> Exercise description
Find the lines of data that contain the string "recreates", then list them.

Scripts that build animated scenes
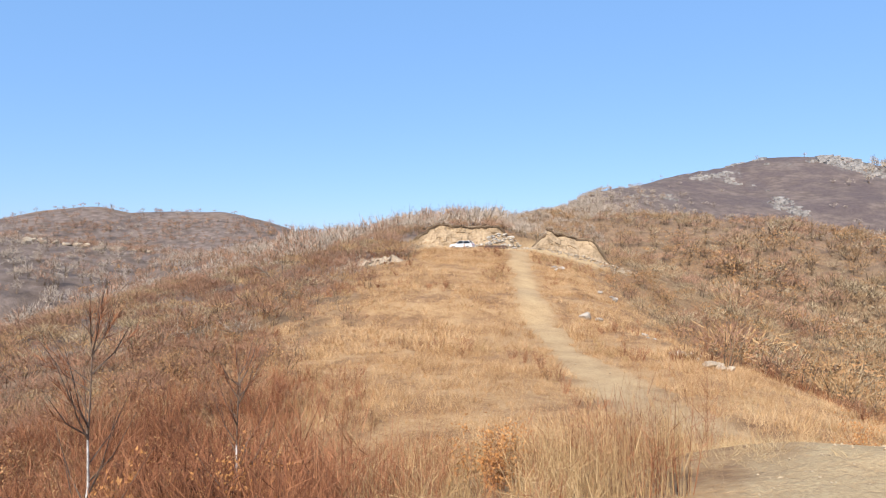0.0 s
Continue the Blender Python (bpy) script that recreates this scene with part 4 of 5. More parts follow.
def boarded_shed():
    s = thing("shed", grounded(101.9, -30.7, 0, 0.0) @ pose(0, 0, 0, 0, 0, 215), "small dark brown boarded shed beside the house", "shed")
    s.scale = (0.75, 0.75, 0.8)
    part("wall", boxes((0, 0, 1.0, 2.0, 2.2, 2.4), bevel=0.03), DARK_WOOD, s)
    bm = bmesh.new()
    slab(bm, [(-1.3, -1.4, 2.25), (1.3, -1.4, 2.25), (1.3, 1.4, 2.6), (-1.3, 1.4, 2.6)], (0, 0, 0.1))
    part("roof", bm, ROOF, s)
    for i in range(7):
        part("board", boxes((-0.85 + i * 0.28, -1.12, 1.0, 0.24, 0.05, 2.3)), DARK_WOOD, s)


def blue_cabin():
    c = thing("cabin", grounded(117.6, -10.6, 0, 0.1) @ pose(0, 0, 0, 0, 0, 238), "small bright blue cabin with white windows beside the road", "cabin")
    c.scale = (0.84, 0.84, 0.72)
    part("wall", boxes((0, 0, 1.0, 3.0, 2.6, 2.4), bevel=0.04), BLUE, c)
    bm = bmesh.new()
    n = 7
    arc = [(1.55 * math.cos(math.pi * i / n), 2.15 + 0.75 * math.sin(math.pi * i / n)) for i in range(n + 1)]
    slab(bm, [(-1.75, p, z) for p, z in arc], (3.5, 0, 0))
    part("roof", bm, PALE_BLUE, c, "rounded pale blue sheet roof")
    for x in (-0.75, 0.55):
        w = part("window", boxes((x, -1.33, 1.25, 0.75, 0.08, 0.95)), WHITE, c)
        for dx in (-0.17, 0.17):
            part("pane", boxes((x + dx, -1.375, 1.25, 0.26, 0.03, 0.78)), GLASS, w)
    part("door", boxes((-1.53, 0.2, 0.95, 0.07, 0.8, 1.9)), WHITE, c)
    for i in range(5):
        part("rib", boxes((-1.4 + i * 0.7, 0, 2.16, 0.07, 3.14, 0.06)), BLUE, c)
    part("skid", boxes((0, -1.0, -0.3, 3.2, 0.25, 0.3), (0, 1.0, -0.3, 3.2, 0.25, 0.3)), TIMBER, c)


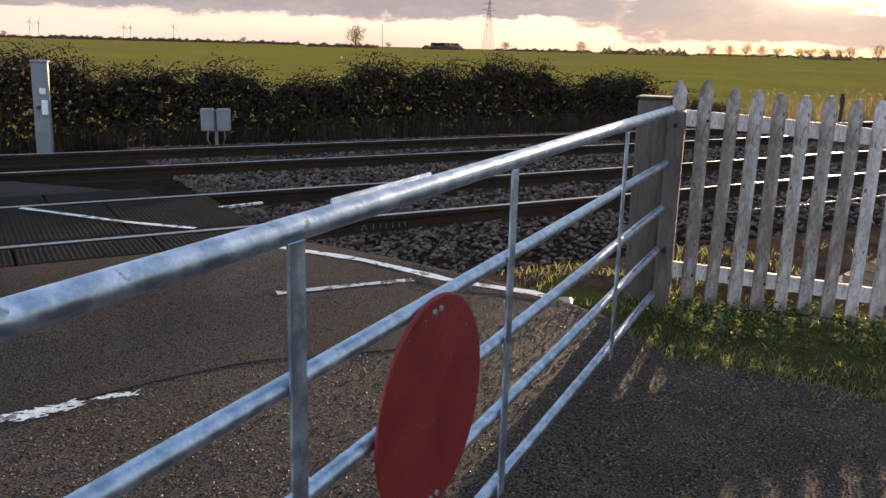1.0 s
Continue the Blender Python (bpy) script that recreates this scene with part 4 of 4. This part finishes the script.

--

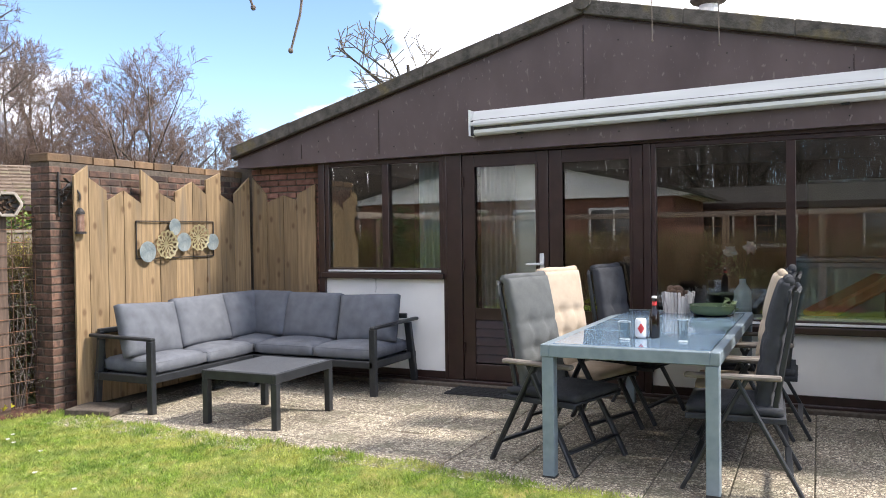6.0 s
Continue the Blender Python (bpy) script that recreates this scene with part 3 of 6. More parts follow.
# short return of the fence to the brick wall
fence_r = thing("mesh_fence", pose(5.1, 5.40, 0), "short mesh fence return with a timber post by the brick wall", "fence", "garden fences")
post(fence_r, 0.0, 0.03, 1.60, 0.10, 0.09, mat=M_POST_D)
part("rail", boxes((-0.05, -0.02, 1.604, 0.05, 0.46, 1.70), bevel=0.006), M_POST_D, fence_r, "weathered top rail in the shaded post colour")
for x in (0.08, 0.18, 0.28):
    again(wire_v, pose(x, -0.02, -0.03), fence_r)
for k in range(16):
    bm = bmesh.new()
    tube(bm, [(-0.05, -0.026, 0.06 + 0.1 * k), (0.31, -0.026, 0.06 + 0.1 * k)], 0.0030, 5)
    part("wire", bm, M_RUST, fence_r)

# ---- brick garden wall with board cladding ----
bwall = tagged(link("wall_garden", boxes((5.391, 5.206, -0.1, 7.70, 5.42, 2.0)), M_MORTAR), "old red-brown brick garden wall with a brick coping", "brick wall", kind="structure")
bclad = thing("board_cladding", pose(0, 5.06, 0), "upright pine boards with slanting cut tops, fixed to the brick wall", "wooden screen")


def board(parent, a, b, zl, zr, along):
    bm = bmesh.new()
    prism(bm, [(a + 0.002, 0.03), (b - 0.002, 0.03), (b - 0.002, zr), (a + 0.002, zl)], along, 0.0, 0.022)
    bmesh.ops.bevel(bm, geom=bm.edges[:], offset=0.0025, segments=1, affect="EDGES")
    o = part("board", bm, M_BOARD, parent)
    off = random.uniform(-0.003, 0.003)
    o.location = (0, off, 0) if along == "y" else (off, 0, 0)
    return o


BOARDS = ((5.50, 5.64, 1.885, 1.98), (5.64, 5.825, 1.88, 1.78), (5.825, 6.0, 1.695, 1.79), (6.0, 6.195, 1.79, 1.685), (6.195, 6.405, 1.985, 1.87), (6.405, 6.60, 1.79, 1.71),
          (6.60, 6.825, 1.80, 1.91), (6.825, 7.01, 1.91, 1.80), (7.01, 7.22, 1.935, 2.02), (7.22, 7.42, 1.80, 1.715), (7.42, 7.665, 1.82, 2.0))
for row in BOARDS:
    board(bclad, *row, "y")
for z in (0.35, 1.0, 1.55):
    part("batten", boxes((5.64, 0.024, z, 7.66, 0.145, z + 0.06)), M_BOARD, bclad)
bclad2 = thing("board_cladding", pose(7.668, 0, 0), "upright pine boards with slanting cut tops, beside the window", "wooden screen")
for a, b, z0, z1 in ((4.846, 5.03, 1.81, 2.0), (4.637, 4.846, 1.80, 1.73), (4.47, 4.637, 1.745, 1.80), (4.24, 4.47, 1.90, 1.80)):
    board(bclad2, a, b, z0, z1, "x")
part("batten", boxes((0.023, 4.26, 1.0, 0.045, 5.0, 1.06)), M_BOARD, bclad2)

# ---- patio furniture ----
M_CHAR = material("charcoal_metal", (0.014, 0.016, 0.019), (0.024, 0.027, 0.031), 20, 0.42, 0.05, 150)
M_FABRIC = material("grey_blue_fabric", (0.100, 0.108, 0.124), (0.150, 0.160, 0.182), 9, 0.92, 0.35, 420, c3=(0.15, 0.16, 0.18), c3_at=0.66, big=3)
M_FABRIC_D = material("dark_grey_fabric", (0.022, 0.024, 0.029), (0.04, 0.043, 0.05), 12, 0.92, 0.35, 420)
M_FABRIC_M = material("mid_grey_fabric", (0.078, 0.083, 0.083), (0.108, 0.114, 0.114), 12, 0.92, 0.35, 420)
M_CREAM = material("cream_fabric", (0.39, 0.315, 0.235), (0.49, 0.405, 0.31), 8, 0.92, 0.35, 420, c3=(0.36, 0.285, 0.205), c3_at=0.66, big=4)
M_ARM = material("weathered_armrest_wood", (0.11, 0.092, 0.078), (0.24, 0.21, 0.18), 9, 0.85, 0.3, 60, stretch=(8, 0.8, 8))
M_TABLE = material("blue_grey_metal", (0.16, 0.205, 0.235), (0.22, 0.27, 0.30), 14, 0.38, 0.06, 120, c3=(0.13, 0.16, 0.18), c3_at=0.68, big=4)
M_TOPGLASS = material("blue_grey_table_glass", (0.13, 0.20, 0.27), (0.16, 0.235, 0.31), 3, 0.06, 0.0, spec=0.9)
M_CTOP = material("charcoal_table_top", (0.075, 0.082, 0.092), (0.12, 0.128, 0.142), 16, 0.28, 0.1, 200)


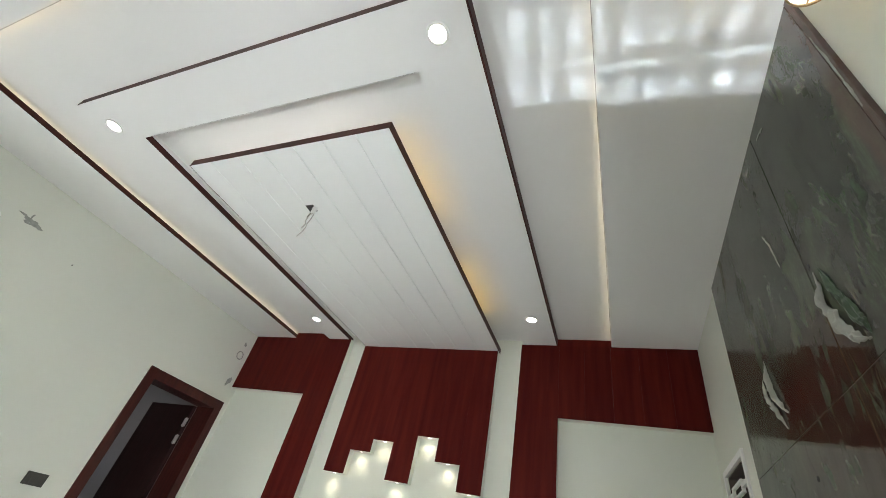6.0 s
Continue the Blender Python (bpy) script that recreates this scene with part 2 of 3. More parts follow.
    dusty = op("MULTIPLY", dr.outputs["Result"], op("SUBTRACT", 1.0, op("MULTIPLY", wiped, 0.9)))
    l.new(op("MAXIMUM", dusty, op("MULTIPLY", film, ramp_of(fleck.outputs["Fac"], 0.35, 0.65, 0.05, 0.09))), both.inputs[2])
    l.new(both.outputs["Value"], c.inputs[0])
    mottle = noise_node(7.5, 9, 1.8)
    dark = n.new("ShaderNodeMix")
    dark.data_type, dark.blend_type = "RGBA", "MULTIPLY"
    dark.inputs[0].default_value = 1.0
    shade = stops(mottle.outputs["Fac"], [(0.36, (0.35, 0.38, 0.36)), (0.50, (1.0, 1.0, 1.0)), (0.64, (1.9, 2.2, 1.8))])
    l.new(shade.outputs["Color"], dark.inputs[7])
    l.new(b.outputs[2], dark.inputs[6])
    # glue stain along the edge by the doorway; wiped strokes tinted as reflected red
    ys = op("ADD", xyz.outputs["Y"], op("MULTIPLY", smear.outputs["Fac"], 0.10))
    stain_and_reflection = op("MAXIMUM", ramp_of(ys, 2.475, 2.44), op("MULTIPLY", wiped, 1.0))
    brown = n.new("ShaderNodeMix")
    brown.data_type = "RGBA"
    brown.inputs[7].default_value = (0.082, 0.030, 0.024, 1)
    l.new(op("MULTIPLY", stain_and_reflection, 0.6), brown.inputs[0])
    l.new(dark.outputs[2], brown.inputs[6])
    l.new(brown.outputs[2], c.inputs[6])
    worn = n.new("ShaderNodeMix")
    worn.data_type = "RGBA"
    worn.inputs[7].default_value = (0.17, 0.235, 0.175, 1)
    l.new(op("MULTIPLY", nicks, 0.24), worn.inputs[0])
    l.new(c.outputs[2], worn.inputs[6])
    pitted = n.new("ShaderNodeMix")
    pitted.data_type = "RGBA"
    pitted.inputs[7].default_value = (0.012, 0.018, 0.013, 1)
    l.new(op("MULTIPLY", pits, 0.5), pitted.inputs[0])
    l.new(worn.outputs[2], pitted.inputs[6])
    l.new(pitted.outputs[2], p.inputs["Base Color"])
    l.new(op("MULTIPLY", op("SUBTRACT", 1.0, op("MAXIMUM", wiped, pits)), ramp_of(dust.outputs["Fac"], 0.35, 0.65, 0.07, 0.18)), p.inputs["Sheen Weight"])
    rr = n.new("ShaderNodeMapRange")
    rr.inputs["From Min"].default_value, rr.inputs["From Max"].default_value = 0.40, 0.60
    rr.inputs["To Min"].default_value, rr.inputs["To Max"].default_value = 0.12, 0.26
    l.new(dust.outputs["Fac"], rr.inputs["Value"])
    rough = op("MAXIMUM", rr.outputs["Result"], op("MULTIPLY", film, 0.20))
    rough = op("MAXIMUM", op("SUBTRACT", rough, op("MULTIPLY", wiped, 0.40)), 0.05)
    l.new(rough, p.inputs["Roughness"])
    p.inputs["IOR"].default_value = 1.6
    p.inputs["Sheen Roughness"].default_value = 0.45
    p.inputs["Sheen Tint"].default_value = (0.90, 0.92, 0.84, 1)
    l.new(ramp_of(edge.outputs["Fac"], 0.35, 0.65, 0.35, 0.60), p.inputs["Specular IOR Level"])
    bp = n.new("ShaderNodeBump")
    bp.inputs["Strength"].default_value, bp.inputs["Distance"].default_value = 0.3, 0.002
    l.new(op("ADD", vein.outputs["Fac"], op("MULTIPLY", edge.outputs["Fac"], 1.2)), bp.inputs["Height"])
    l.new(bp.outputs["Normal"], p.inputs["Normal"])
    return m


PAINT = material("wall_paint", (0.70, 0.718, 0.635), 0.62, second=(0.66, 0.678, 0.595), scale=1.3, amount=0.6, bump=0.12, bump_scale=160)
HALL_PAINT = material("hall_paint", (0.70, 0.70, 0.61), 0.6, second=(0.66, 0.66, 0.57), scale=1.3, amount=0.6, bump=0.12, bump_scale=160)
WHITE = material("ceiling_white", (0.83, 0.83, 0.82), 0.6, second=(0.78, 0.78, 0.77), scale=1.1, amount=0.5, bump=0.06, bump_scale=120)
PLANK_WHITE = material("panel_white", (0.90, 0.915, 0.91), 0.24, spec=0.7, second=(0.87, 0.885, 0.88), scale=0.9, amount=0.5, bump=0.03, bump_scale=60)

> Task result
Continue the Blender Python (bpy) script that recreates this scene with part 4 of 5. More parts follow.
Continue the Blender Python (bpy) script that recreates this scene with part 4 of 4. This part finishes the script.
Continue the Blender Python (bpy) script that recreates this scene with part 3 of 6. More parts follow.
Continue the Blender Python (bpy) script that recreates this scene with part 2 of 3. More parts follow.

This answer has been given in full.